TASK DIRECTIONS –
Write out each line from the data below that includes the word "render".

LISTING –
-------
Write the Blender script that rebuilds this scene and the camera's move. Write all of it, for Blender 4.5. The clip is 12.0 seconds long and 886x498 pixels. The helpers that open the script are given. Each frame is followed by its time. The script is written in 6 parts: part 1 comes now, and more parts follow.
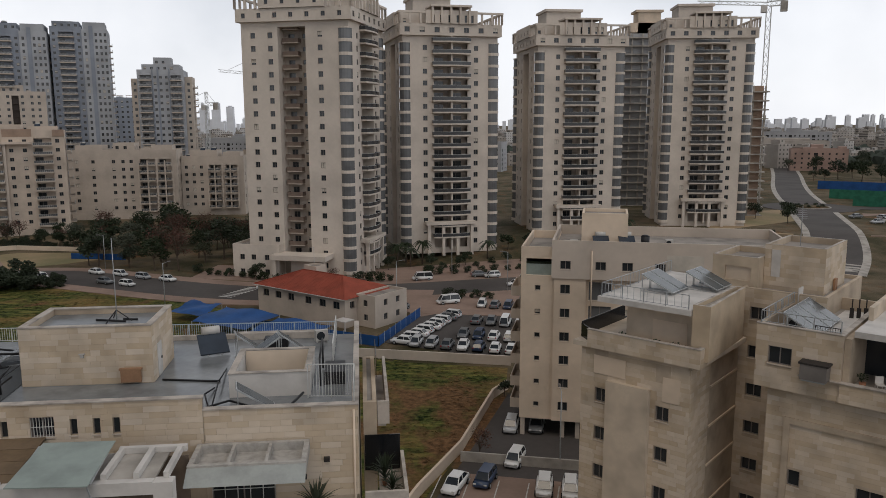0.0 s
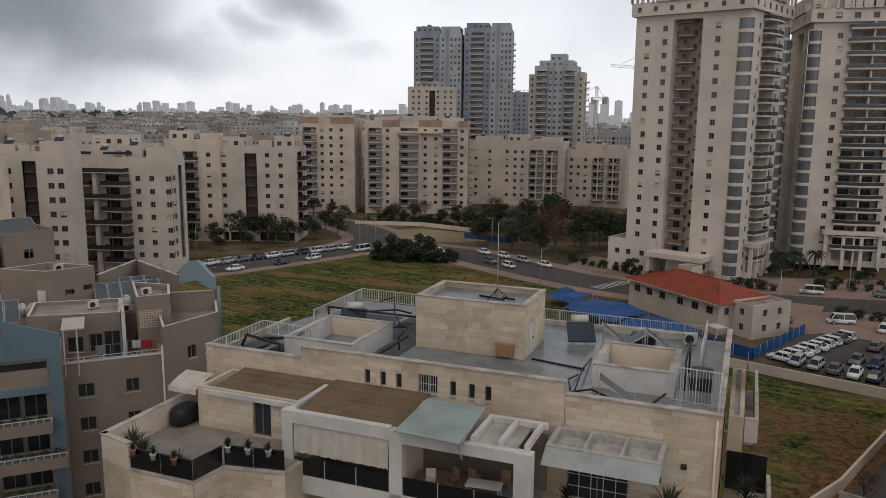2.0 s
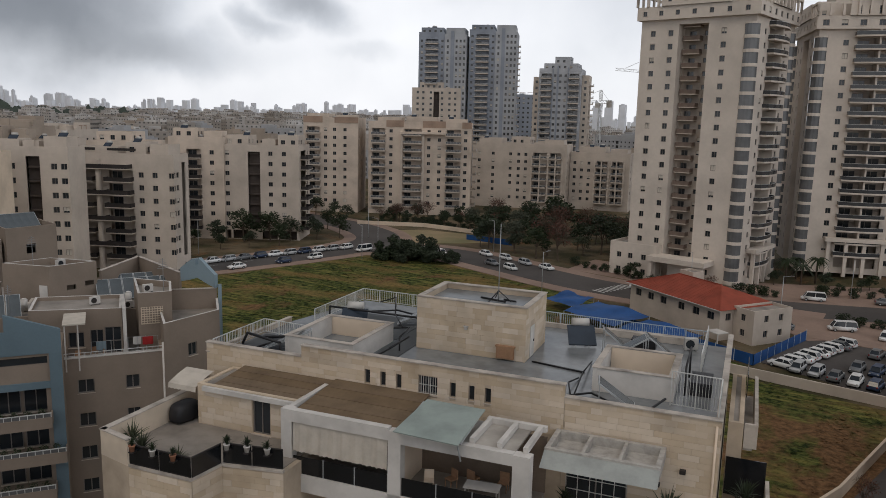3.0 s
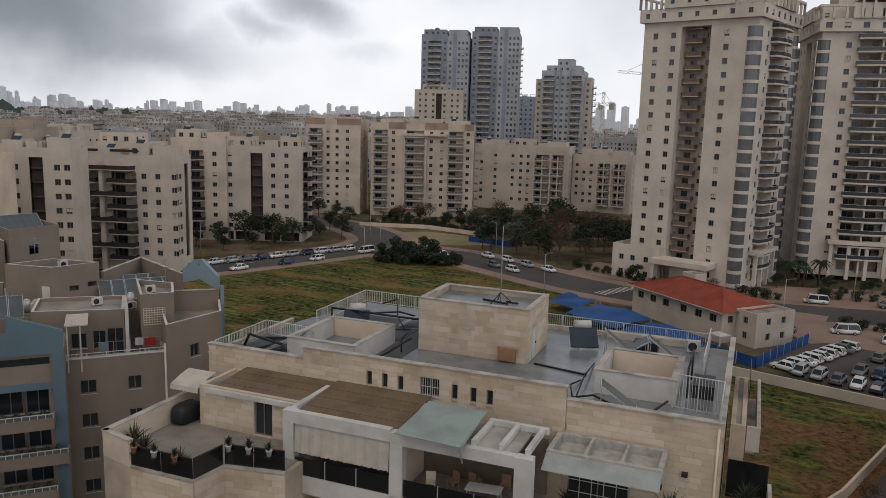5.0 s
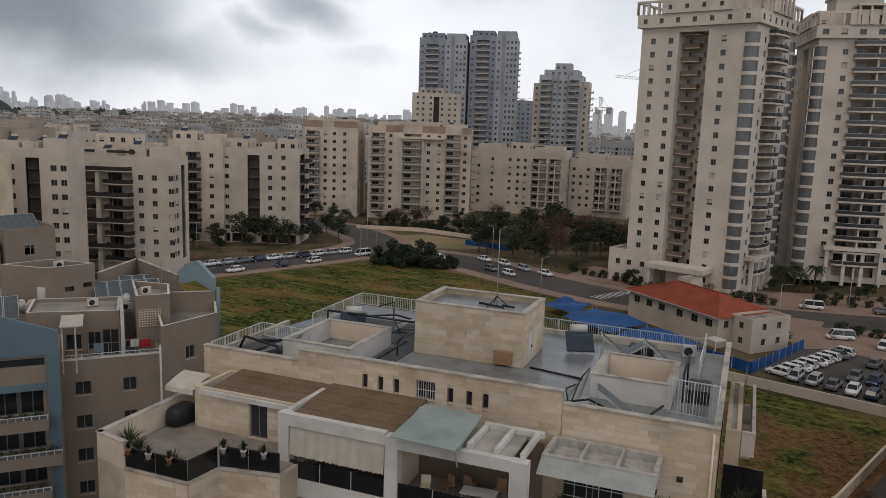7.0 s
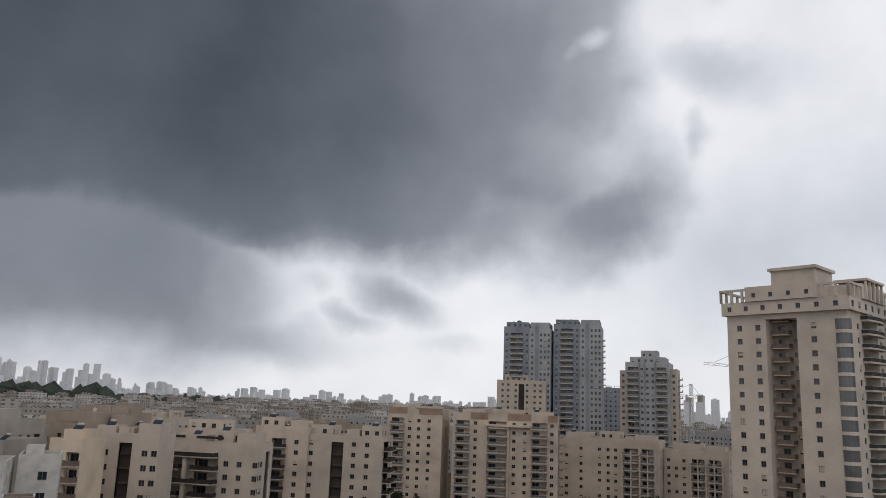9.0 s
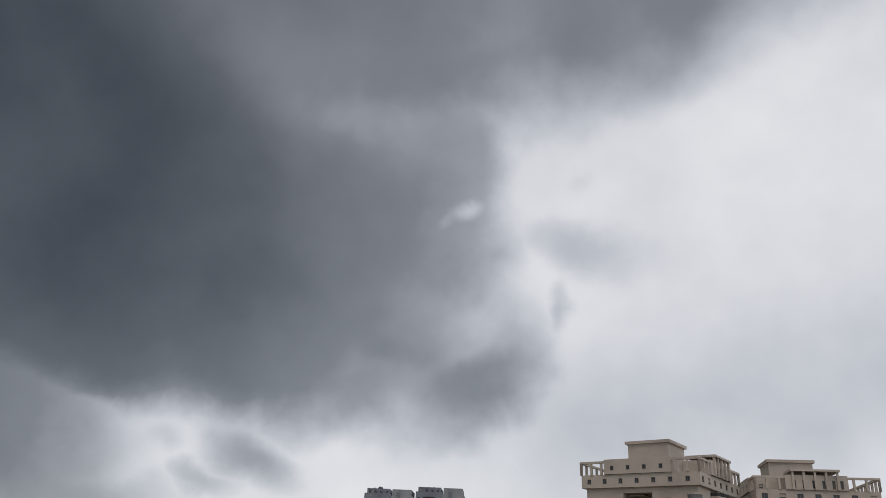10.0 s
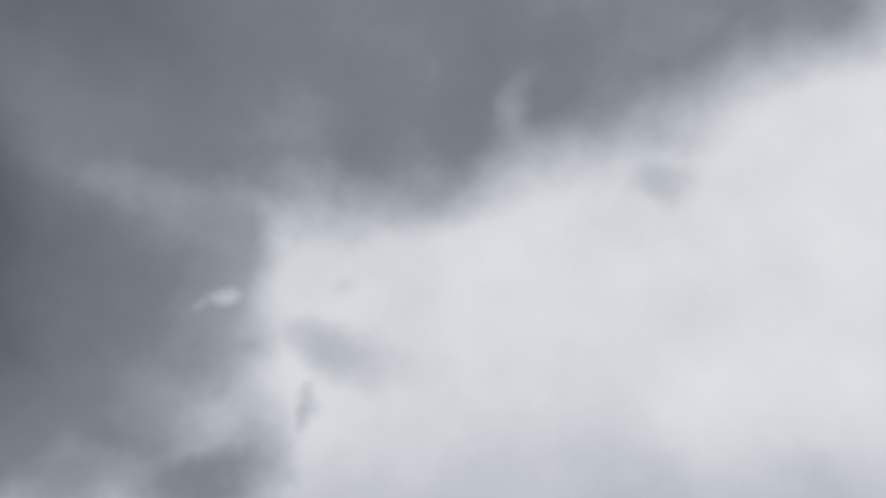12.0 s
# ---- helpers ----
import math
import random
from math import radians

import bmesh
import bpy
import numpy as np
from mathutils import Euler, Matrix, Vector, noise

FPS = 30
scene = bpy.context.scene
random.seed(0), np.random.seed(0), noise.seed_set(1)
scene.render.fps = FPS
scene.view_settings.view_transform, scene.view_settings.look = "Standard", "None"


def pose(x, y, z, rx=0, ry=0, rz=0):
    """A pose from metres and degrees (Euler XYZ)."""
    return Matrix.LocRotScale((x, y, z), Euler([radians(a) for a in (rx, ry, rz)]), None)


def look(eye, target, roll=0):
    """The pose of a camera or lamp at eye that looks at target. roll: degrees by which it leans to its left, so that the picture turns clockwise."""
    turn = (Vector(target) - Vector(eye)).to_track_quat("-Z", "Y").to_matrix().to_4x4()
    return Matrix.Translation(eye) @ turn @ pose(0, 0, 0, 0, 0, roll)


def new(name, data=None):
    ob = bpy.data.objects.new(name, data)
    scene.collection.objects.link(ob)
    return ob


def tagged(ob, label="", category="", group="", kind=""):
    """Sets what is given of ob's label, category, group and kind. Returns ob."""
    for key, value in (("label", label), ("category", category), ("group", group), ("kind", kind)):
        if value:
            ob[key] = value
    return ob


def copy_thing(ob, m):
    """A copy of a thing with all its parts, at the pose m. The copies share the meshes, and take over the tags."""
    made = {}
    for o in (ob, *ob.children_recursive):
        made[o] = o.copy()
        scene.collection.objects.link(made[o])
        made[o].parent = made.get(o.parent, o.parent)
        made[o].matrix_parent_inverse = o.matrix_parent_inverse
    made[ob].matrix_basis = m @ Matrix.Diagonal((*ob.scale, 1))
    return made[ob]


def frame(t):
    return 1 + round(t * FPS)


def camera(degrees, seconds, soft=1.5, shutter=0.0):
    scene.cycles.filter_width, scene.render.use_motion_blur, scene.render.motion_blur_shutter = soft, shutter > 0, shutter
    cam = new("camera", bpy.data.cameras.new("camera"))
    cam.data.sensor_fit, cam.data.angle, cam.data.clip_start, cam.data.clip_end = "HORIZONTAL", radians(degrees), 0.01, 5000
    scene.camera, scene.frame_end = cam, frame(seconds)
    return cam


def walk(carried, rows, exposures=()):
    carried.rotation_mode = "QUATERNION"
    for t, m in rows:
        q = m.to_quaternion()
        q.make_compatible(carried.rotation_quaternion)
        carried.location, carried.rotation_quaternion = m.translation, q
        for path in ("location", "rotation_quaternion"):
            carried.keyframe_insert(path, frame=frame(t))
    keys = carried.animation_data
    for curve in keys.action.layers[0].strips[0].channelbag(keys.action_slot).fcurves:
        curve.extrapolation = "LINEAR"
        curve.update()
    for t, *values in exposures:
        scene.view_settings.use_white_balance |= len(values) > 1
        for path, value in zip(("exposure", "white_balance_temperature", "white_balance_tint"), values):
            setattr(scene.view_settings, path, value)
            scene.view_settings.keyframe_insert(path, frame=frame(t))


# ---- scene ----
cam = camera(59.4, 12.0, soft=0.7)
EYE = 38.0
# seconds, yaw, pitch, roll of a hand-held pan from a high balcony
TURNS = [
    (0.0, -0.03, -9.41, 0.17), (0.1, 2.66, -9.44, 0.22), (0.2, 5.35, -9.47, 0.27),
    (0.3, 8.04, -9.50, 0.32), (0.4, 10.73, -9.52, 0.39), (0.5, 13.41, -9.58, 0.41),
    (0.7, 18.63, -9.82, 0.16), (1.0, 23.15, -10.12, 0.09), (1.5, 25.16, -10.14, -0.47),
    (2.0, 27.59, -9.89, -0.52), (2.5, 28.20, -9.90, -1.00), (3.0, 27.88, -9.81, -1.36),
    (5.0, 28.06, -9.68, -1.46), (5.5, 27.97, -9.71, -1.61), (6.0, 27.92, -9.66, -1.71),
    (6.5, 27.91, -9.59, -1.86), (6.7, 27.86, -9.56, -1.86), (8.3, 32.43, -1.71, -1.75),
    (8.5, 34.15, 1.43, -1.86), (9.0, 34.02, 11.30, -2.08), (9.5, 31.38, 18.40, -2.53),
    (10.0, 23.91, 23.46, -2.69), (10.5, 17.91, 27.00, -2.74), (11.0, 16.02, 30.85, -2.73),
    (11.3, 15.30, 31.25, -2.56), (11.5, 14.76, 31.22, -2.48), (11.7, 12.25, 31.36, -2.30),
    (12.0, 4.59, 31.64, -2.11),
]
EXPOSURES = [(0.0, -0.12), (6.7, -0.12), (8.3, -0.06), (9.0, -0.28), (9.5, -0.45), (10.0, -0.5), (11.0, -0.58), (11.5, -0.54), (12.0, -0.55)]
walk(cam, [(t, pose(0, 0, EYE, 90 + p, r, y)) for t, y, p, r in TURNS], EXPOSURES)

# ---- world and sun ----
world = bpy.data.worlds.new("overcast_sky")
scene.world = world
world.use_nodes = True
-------
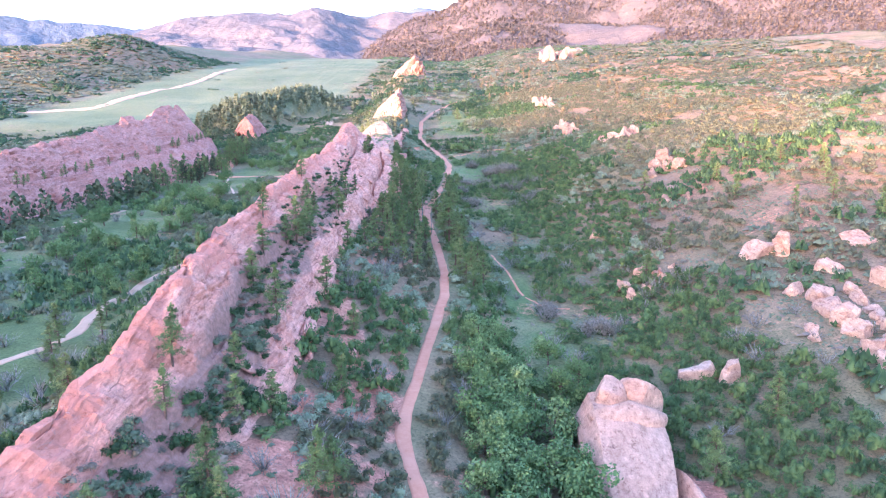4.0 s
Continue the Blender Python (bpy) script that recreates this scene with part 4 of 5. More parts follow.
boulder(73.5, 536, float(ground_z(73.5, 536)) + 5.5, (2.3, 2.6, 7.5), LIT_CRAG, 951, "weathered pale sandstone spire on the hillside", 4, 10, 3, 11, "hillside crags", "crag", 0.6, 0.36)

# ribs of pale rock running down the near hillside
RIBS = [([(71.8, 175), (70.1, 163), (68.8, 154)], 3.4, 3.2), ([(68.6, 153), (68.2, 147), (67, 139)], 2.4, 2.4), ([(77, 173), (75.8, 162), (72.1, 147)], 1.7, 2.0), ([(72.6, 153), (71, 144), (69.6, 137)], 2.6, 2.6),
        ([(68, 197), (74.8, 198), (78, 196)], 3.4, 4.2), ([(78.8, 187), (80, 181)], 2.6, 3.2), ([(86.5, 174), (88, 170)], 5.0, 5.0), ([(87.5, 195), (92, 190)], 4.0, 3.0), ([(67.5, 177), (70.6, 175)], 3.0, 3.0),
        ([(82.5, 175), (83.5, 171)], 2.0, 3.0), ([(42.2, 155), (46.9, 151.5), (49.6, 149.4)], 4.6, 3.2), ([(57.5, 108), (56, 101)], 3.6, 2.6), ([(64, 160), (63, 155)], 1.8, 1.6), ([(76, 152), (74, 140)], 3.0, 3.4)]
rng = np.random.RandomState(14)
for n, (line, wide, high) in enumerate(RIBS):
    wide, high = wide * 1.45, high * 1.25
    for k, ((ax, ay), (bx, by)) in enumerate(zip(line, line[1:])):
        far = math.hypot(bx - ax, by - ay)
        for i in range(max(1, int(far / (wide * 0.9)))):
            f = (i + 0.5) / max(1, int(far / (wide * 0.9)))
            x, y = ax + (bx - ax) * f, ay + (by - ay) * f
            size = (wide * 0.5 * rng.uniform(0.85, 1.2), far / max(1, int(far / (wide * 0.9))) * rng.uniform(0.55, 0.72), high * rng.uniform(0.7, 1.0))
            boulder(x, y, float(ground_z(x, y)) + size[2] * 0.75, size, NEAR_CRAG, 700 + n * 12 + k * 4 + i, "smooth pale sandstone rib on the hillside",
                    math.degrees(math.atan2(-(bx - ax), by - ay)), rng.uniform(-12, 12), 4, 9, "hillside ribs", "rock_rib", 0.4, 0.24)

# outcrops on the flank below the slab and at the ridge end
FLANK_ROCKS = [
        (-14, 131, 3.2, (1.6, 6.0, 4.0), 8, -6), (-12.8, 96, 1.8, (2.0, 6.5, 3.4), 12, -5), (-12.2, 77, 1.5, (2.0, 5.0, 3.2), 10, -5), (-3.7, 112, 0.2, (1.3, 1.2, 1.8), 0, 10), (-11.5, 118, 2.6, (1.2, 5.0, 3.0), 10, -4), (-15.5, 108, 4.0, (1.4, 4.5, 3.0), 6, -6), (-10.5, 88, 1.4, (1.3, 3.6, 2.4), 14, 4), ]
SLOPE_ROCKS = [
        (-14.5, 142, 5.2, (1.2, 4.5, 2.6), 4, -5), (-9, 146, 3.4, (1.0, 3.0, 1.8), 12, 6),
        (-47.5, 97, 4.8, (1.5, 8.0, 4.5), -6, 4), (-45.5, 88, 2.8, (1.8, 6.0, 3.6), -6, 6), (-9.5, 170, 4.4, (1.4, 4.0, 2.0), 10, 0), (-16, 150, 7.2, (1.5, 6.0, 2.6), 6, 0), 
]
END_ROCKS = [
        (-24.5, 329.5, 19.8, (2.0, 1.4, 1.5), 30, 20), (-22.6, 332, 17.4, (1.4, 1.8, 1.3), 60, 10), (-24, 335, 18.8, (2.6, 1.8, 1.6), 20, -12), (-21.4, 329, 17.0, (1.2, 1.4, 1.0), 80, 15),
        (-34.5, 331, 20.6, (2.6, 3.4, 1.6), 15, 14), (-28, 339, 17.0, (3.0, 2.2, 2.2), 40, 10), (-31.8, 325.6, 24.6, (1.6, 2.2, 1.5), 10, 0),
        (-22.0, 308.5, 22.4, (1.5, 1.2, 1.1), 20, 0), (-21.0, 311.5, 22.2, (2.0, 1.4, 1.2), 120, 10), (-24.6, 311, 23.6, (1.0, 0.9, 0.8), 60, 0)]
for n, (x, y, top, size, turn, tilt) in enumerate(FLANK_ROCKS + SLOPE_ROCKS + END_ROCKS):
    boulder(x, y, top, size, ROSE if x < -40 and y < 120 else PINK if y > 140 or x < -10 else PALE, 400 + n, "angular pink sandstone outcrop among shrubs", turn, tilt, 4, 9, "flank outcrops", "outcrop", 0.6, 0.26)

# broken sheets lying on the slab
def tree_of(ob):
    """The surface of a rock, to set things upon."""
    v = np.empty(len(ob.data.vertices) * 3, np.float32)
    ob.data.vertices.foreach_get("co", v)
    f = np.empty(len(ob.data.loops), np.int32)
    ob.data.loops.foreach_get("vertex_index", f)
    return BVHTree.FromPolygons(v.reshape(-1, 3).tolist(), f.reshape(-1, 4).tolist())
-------
ANSWER TO THE TASK –
scene.render.fps = FPS
    scene.cycles.filter_width, scene.render.use_motion_blur, scene.render.motion_blur_shutter = soft, shutter > 0, shutter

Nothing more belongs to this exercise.